The Captive carries the combined buying power of the entire Farm Credit System, giving power to its negotiating position with the commercial market. It also spreads coverage across multiple insurance carriers – 56 in all – to ensure the best coverage for Farm Credit’s needs for the best premiums.
For the 2024 renewal, the premium increase was restricted to 0.5%, even as coverages were strengthened. Much of the rate increase was due to the increase in workplace violence incident limit from $1 million to $5 million to address active shooter exposure, which has increased since the coverage was first purchased in 2012.
Despite its unparalleled success in restraining insurance cost increases, the Captive continues to reduce overall risk through its 15-year strategy of shifting increasing segments of insurance from the commercial market to self-insured coverage. As a result of last year’s performance, the Captive’s Board of Governors has voted to return $3.5 million in patronage returns to Farm Credit members.

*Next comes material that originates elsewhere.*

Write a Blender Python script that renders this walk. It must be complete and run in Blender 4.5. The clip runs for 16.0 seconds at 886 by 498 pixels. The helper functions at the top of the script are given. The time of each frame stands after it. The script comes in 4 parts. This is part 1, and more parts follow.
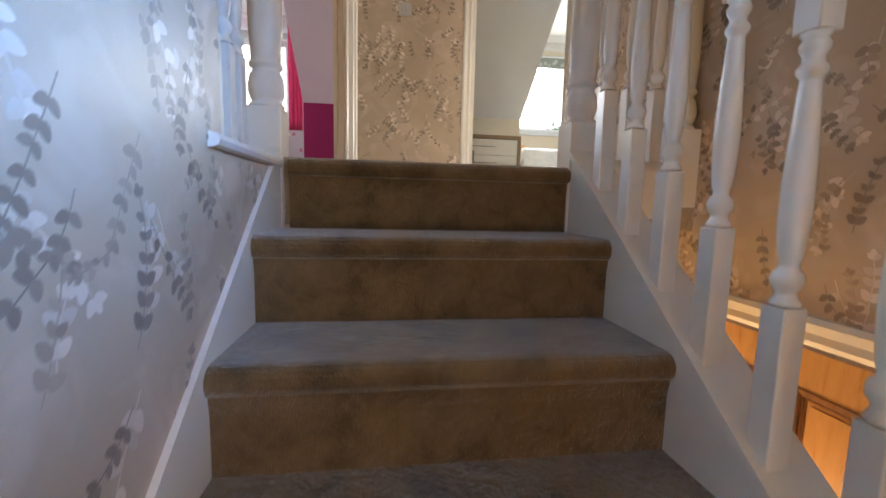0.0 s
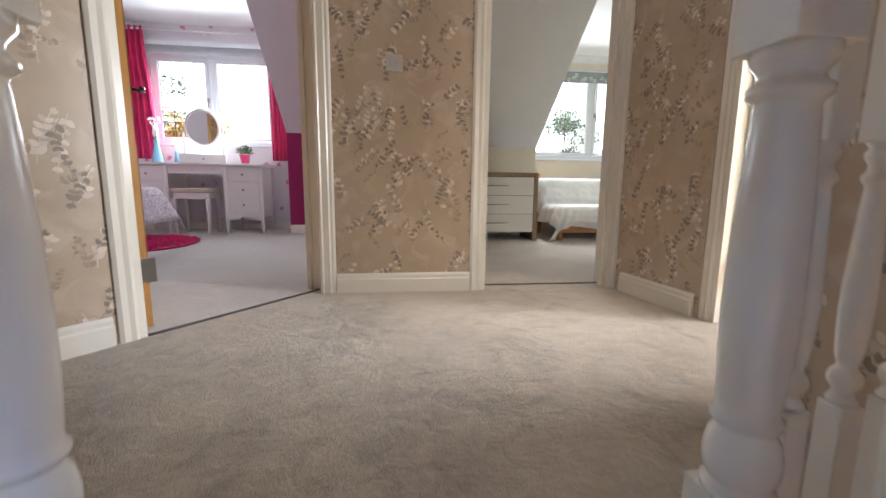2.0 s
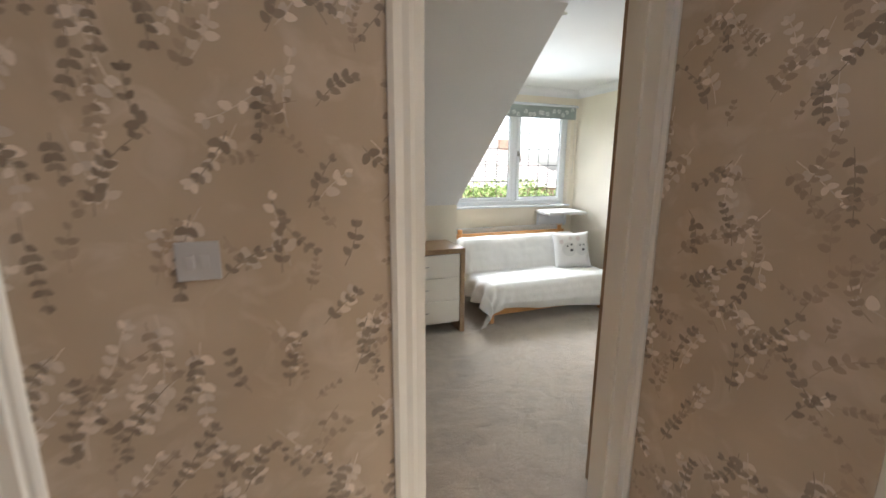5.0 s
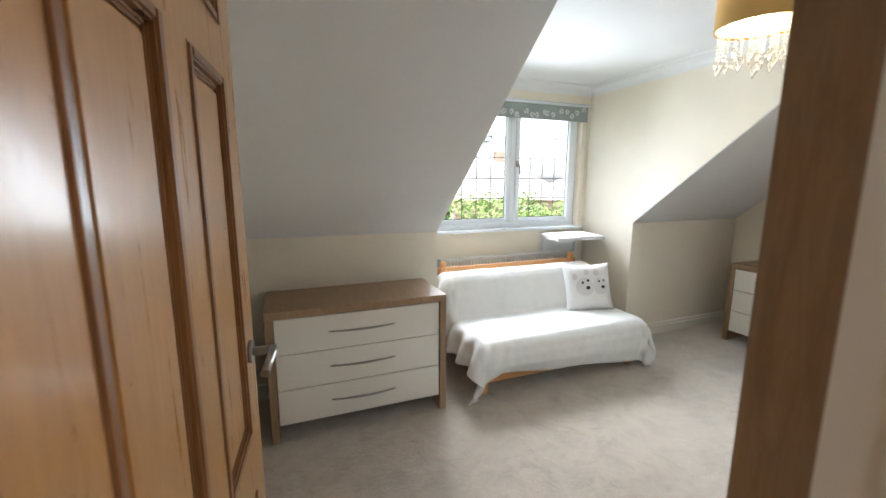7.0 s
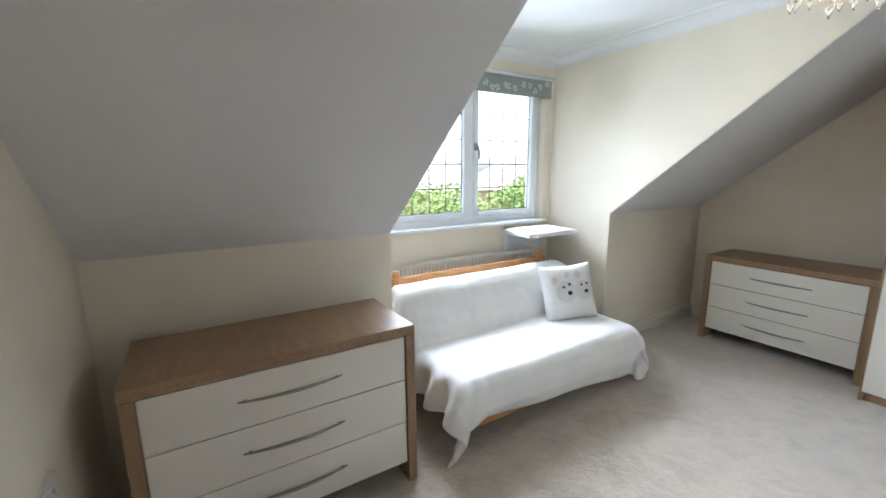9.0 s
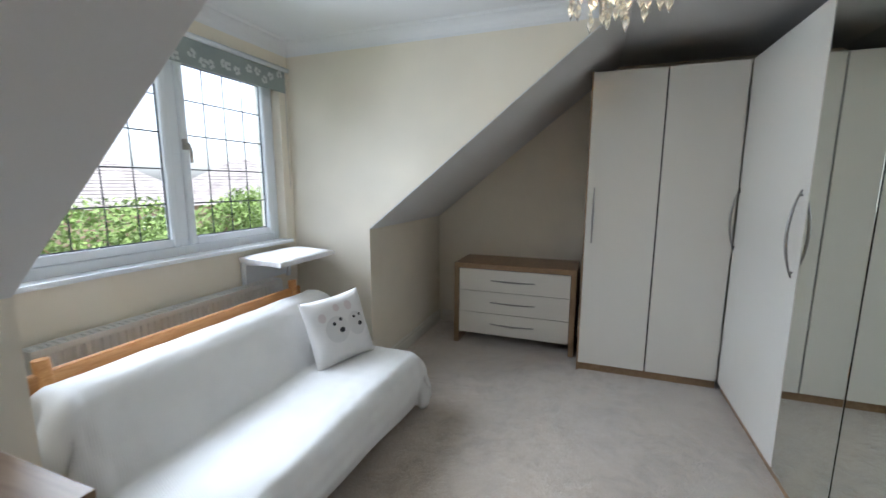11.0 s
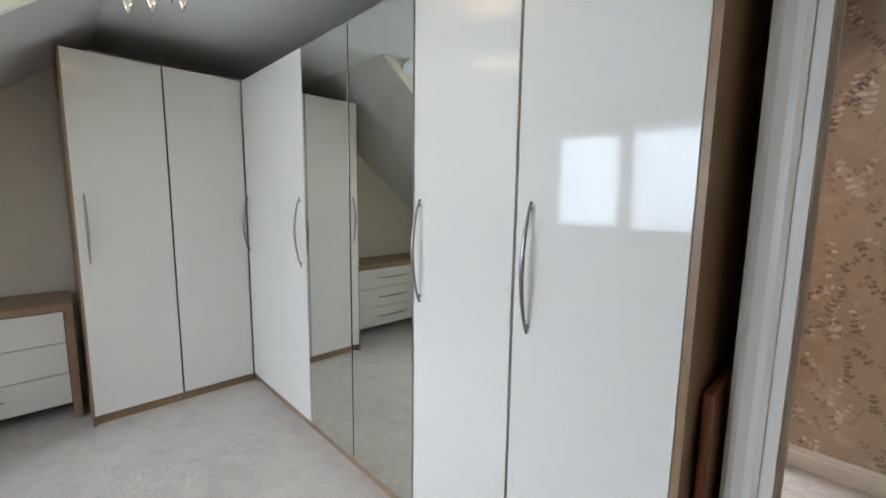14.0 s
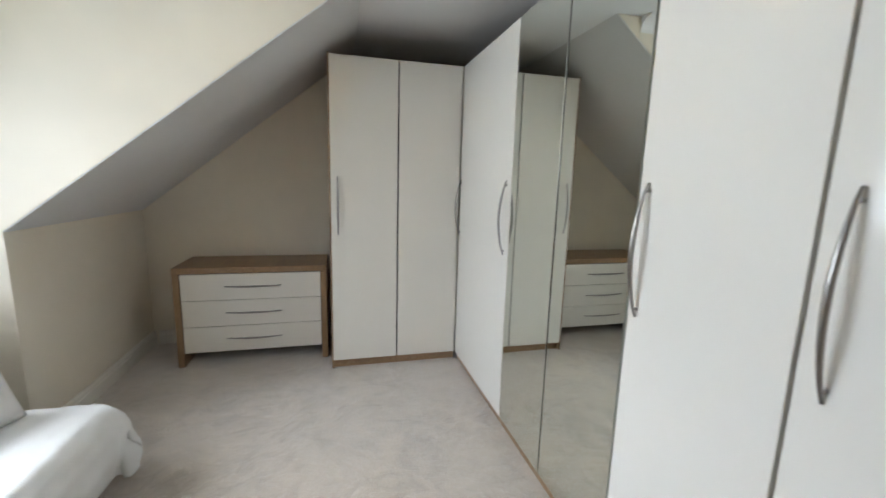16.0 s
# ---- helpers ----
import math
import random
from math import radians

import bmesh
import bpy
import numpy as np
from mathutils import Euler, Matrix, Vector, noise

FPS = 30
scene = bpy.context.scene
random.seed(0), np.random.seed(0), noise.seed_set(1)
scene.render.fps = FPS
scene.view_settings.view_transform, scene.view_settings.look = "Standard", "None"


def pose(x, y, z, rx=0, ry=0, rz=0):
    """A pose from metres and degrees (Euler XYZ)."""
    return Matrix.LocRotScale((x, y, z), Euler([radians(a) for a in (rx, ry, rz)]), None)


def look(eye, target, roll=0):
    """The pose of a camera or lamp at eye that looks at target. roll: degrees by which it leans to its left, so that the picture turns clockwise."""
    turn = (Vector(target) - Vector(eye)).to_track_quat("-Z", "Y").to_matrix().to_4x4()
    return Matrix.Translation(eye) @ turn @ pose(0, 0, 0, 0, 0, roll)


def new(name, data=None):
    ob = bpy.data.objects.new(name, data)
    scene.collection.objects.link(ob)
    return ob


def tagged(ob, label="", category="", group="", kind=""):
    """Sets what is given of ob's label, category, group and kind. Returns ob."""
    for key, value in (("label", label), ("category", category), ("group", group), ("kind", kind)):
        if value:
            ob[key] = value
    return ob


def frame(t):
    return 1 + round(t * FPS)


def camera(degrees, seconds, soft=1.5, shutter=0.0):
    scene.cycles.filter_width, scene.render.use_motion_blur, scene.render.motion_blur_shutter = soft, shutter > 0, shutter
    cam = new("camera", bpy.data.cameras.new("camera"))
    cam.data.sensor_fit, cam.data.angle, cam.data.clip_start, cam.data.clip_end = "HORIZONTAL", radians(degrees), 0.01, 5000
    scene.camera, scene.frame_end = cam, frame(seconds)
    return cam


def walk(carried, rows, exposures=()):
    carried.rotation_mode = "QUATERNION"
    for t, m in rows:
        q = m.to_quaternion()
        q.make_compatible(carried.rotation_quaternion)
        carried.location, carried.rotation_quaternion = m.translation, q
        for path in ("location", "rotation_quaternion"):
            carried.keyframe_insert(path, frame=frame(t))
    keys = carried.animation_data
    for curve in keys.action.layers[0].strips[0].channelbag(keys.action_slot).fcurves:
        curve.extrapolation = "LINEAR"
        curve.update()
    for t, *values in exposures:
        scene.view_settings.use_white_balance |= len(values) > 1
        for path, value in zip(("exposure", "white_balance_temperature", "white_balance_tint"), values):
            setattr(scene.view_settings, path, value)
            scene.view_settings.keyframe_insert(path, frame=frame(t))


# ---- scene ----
cam = camera(94.9, 16.0, shutter=0.3)
PATH = [
    (0, (0.051, -0.065, -0.126), (0.326, 1.904, -0.349), 1.4),
    (0.5, (0.07, 0.109, 0.041), (0.375, 2.074, -0.167), 1.3),
    (1, (0.107, 0.328, 0.215), (0.366, 2.297, -0.023), 0.8),
    (1.5, (0.088, 0.518, 0.393), (0.386, 2.478, 0.128), 0.9),
    (2, (0.15, 0.729, 0.598), (0.396, 2.691, 0.297), 0.6),
    (2.5, (0.127, 0.922, 0.768), (0.387, 2.878, 0.442), 0.5),
    (3, (0.136, 1.076, 0.925), (0.407, 3.026, 0.573), 0.1),
    (3.5, (0.156, 1.268, 1.113), (0.396, 3.216, 0.729), -0.5),
    (4, (0.141, 1.502, 1.25), (0.514, 3.426, 0.852), -0.5),
    (4.5, (0.231, 1.704, 1.358), (0.76, 3.591, 0.96), 0.0),
    (5, (0.353, 2.023, 1.448), (1.058, 3.853, 1.057), 0.3),
    (5.2, (0.412, 2.114, 1.479), (1.179, 3.921, 1.095), 0.6),
    (7.3, (0.878, 3.078, 1.463), (1.591, 4.917, 1.133), 0.5),
    (7.5, (0.858, 3.174, 1.47), (1.558, 5.013, 1.111), 1.1),
    (8, (0.899, 3.347, 1.458), (1.563, 5.202, 1.113), 0.3),
    (8.5, (0.967, 3.506, 1.441), (1.757, 5.305, 1.068), -0.0),
    (9, (0.993, 3.682, 1.426), (2.033, 5.349, 1.052), -0.4),
    (11.3, (1.37, 4.305, 1.395), (3.284, 4.806, 1.106), 0.2),
    (11.5, (1.41, 4.353, 1.382), (3.355, 4.733, 1.11), 0.2),
    (12, (1.494, 4.45, 1.371), (3.474, 4.484, 1.096), 0.6),
    (12.5, (1.498, 4.533, 1.403), (3.441, 4.136, 1.14), 0.8),
    (13, (1.488, 4.51, 1.392), (3.296, 3.694, 1.139), 1.0),
    (13.5, (1.427, 4.451, 1.395), (3.032, 3.284, 1.147), 0.8),
    (14, (1.361, 4.384, 1.395), (2.783, 3.002, 1.141), 0.8),
    (14.5, (1.33, 4.365, 1.387), (2.733, 2.965, 1.12), 0.9),
    (15, (1.376, 4.359, 1.39), (2.968, 3.181, 1.107), 1.4),
    (15.5, (1.444, 4.255, 1.39), (3.235, 3.42, 1.086), 2.0),
    (16, (1.542, 4.23, 1.374), (3.451, 3.732, 1.044), 1.6),
]
walk(cam, [(t, look(eye, target, roll)) for t, eye, target, roll in PATH],
     exposures=[(0.0, 2.85, 6900, 10), (1.0, 2.9, 7600, 10), (2.0, 2.65, 6400, 10), (3.0, 2.25, 6300, 10), (4.0, 2.35, 6200, 10), (5.0, 2.55, 6400, 10),
                (7.3, 2.7, 6100, 10), (8.2, 2.6, 5950, 10), (9.0, 2.55, 5800, 10), (11.5, 1.85, 5800, 10), (12.5, 2.1, 5850, 10), (13.5, 2.15, 5800, 10), (14.5, 2.5, 5800, 10), (16.0, 2.4, 6050, 10)])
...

This is a reduction from recent levels, with the excess retained to build capital surplus that can cover future claims as the Captive’s exposure increases year over year.
“Long-term, we need to build our financial surplus each year in preparation for bringing each subsequent segment of insurance coverage under the Captive,” says
Brian Clanton, FCCS Chief Risk Management Officer and EVP. “Even with a smaller patronage payout, our ability to keep premium costs low has translated to millions in savings each year to Farm Credit.”